The Excluded Tree Minor Theorem Revisited
Vida Dujmović, Robert Hickingbotham, Gwenaël Joret, Piotr Micek, Pat Morin, David R. Wood
TL;DR
This paper revisits the Excluded Tree Minor Theorem by showing that for any tree $T$ of radius $h$, there exists $c$ such that every $T$-minor-free graph $G$ is contained in $H\boxtimes K_c$ for some graph $H$ with $\mathrm{pw}(H)\le 2h-1$, strengthening Robertson–Seymour's result.

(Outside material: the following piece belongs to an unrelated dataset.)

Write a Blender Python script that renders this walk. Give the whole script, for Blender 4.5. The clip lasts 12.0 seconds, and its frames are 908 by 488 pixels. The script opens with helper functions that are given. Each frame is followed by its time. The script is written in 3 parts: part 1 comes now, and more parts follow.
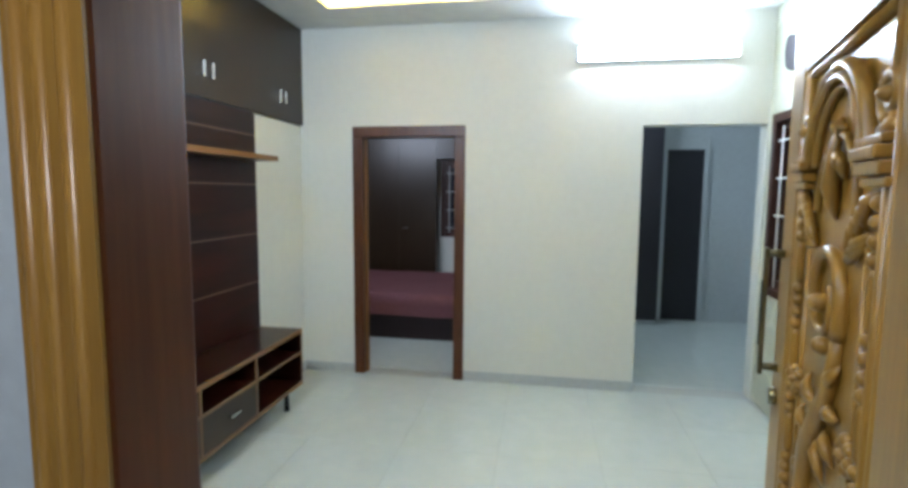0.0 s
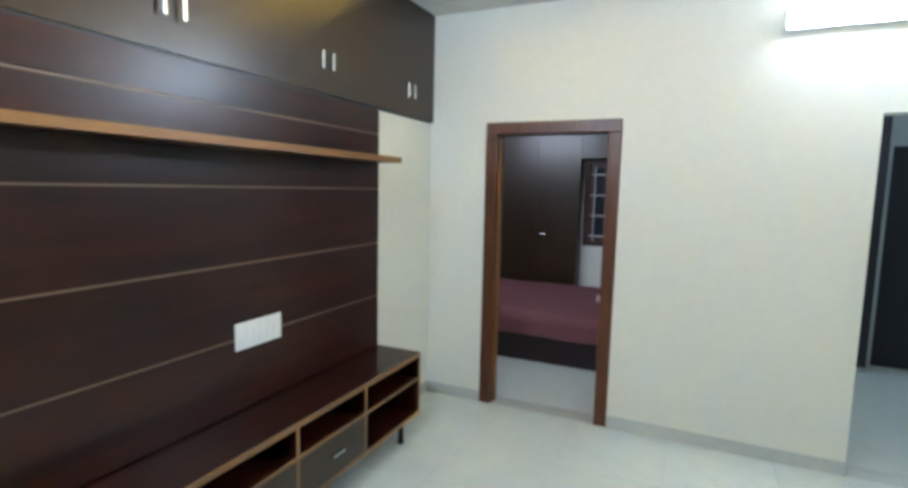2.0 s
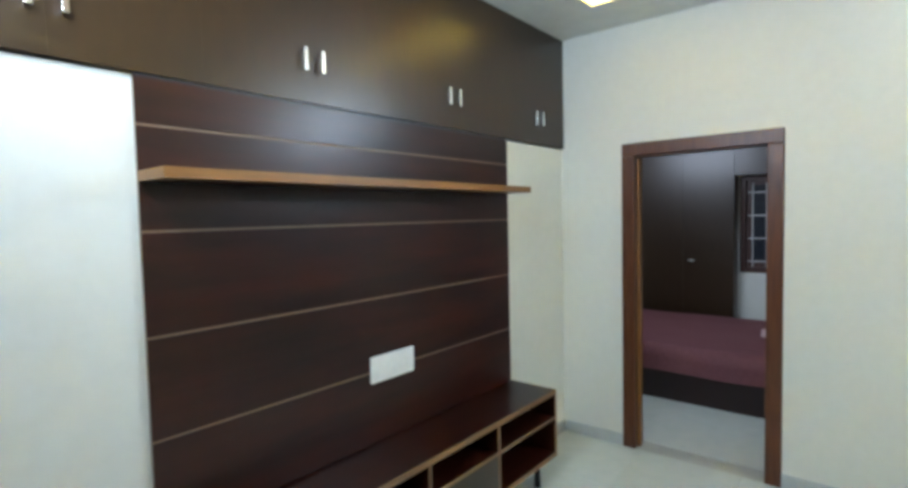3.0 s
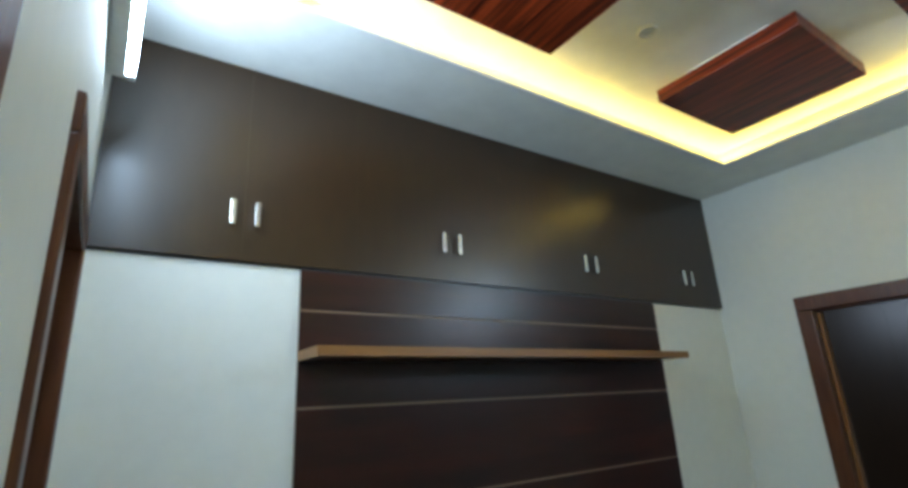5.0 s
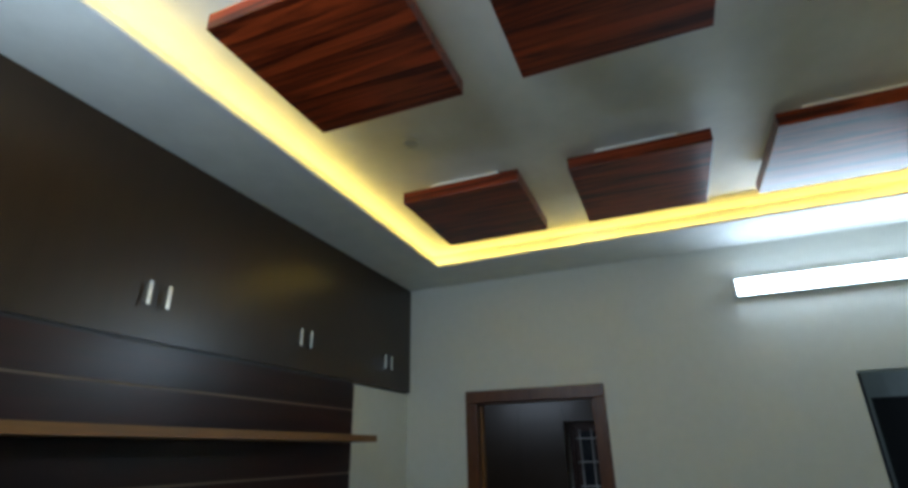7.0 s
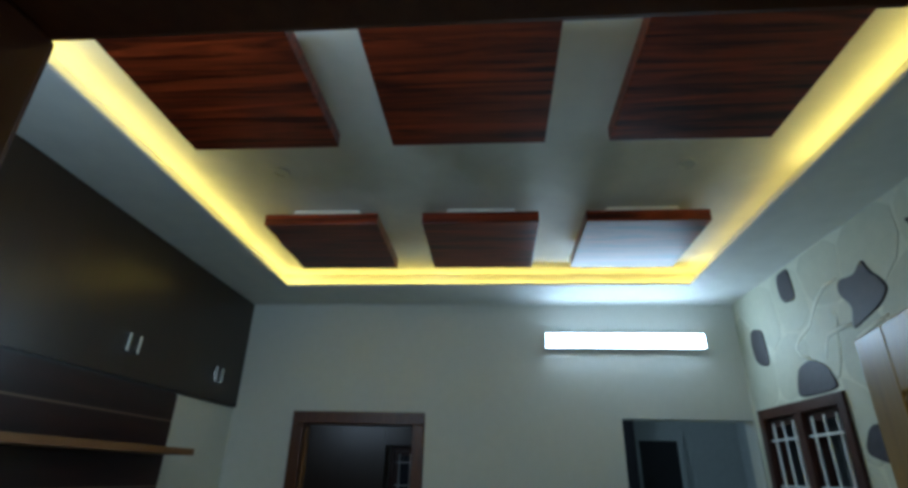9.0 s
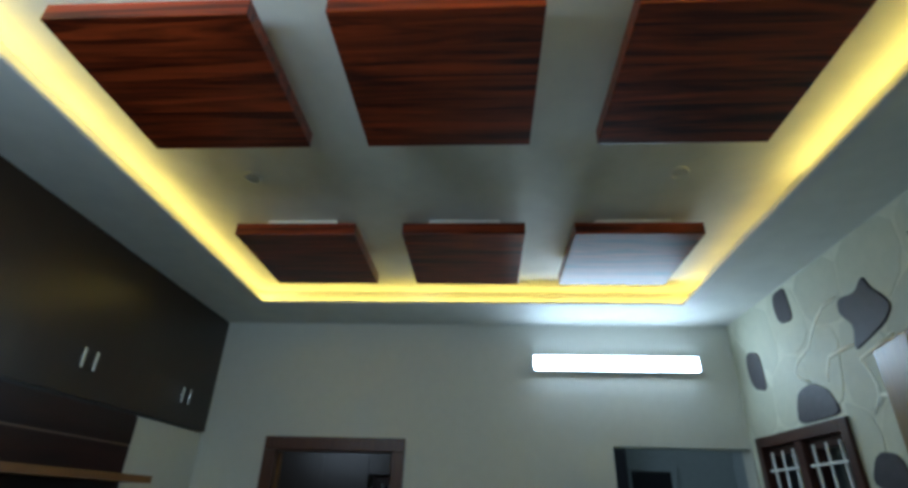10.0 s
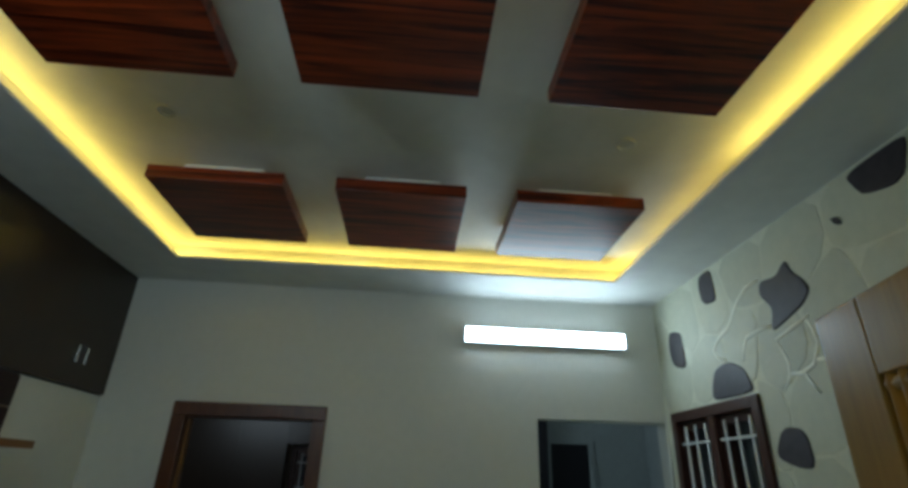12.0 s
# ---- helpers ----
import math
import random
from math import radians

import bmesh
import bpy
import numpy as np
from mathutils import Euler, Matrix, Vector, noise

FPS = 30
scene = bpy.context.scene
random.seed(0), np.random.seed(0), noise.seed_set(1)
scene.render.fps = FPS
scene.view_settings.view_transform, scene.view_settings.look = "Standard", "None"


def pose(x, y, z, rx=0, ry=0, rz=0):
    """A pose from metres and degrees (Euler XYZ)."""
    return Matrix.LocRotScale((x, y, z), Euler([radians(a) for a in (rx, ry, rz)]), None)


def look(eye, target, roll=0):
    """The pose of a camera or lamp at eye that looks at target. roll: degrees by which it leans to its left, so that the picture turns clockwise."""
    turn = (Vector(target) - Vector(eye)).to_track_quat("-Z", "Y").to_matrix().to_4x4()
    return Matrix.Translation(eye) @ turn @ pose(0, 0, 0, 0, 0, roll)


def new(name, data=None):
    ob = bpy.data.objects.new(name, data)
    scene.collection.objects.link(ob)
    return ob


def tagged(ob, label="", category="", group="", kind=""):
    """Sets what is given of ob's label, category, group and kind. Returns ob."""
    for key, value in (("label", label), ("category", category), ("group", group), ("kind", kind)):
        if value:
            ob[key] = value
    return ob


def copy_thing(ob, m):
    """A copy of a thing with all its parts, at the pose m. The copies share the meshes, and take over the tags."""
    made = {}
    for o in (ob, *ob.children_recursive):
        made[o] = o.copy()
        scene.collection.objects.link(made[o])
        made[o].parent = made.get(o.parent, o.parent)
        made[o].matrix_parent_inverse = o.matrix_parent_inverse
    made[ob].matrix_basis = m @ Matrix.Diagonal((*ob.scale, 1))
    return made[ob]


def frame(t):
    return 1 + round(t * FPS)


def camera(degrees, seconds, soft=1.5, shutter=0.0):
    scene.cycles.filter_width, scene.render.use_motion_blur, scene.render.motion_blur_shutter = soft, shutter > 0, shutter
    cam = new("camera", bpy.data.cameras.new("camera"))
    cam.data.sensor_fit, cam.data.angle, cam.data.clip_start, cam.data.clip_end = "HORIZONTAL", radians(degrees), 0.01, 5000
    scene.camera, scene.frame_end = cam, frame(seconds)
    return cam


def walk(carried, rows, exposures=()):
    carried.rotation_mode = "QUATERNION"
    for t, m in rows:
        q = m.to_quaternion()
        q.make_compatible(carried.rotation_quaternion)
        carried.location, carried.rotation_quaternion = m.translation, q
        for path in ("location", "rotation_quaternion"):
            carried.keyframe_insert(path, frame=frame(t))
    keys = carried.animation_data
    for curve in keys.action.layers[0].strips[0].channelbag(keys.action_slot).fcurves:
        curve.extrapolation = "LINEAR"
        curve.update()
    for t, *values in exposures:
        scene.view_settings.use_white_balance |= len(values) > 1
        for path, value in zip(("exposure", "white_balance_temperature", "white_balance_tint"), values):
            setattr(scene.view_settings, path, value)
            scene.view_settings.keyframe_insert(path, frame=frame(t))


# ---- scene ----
PATH = [
    (0, (-4.167, -2.013, 1.564), (-2.205, -1.677, 1.365), 0.5),
    (0.5, (-4.099, -2.055, 1.625), (-2.154, -1.628, 1.44), 1.5),
    (1, (-3.826, -1.928, 1.575), (-1.907, -1.392, 1.394), 0.5),
    (1.5, (-3.712, -1.849, 1.602), (-1.816, -1.244, 1.4), 1.0),
    (2, (-3.581, -1.843, 1.622), (-1.775, -1.012, 1.407), 1.3),
    (2.5, (-3.526, -1.874, 1.636), (-1.843, -0.81, 1.448), 0.4),
    (3, (-3.49, -1.824, 1.631), (-1.953, -0.549, 1.526), -1.3),
    (3.5, (-3.461, -1.839, 1.639), (-2.116, -0.358, 1.657), -2.5),
    (3.7, (-3.442, -1.839, 1.649), (-2.184, -0.286, 1.725), -2.7),
    (5.3, (-3.435, -1.863, 1.593), (-2.352, -0.31, 2.238), -3.6),
    (5.5, (-3.419, -1.835, 1.616), (-2.239, -0.356, 2.266), -3.3),
    (6, (-3.371, -1.839, 1.675), (-2.005, -0.528, 2.32), -2.0),
    (6.5, (-3.395, -1.82, 1.686), (-1.821, -0.803, 2.384), -1.7),
    (7, (-3.536, -1.781, 1.699), (-1.812, -1.095, 2.446), -1.2),
    (7.5, (-3.617, -1.824, 1.71), (-1.833, -1.361, 2.487), -0.7),
    (7.7, (-3.681, -1.834, 1.71), (-1.882, -1.446, 2.497), -0.5),
    (9.3, (-3.803, -1.896, 1.696), (-1.987, -1.769, 2.524), 1.5),
    (9.5, (-3.756, -1.916, 1.698), (-1.948, -1.795, 2.544), 1.6),
    (10, (-3.643, -1.911, 1.694), (-1.864, -1.793, 2.601), 1.7),
    (10.5, (-3.582, -1.906, 1.695), (-1.863, -1.81, 2.713), 1.6),
    (11, (-3.582, -1.9, 1.689), (-1.932, -1.826, 2.818), 1.6),
    (11.5, (-3.593, -1.902, 1.679), (-1.954, -1.873, 2.825), 1.5),
    (12, (-3.503, -1.91, 1.691), (-1.688, -2.038, 2.521), 1.9),
]
EXPOSURES = [(0, 0.9, 5750, 17), (1.0, 1.1, 5750, 17), (2.0, 1.1, 5750, 17), (3.0, 1.0, 5700, 15), (3.7, 0.72, 5650, 14), (5.3, -0.03, 5450, 10), (5.5, -0.1, 5450, 10),
             (6.0, -0.2, 5450, 11), (6.5, -0.55, 5400, 11), (7.5, -1.2, 5850, 10), (9.3, -1.35, 5150, 5), (9.5, -1.35, 5150, 5), (10.5, -1.08, 5600, 9), (11.5, -0.62, 5450, 10), (12.0, -1.5, 5850, 4)]
cam = camera(82.4, 12.0, soft=3.5)
walk(cam, [(t, look(e, a, r)) for t, e, a, r in PATH], EXPOSURES)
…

The authors leverage graph product structure and $H$-partitions, establishing the equivalence that $G\subseteq H\boxtimes K_p$ if and only if $G$ has an $H$-partition of width at most $p$, and prove a quantitative bound: for $T$ with $t$ vertices, radius $h$, and maximum degree $d$, every $T$-minor-free $G$ is contained in $H\boxtimes K_{(d+h-2)(t-1)}$ with $\mathrm{pw}(H)\le 2h-1$. They also derive tight lower bounds, showing $g(T)\in[h-1,2h-1]$, with the upper bound realized by complete ternary trees and the lower bound by paths, illustrating that the radius controls the structural complexity. Together, the results enrich the graph product structure theory for minor-free graphs and demonstrate that radius is the natural parameter governing excluded-tree minor phenomena.
Abstract
We prove that for every tree $T$ of radius $h$, there is an integer $c$ such that every $T$-minor-free graph is contained in $H\boxtimes K_c$ for some graph $H$ with pathwidth at most $2h-1$. This is a qualitative strengthening of the Excluded Tree Minor Theorem of Robertson and Seymour (GM I). We show that radius is the right parameter to consider in this setting, and $2h-1$ is the best possible bound.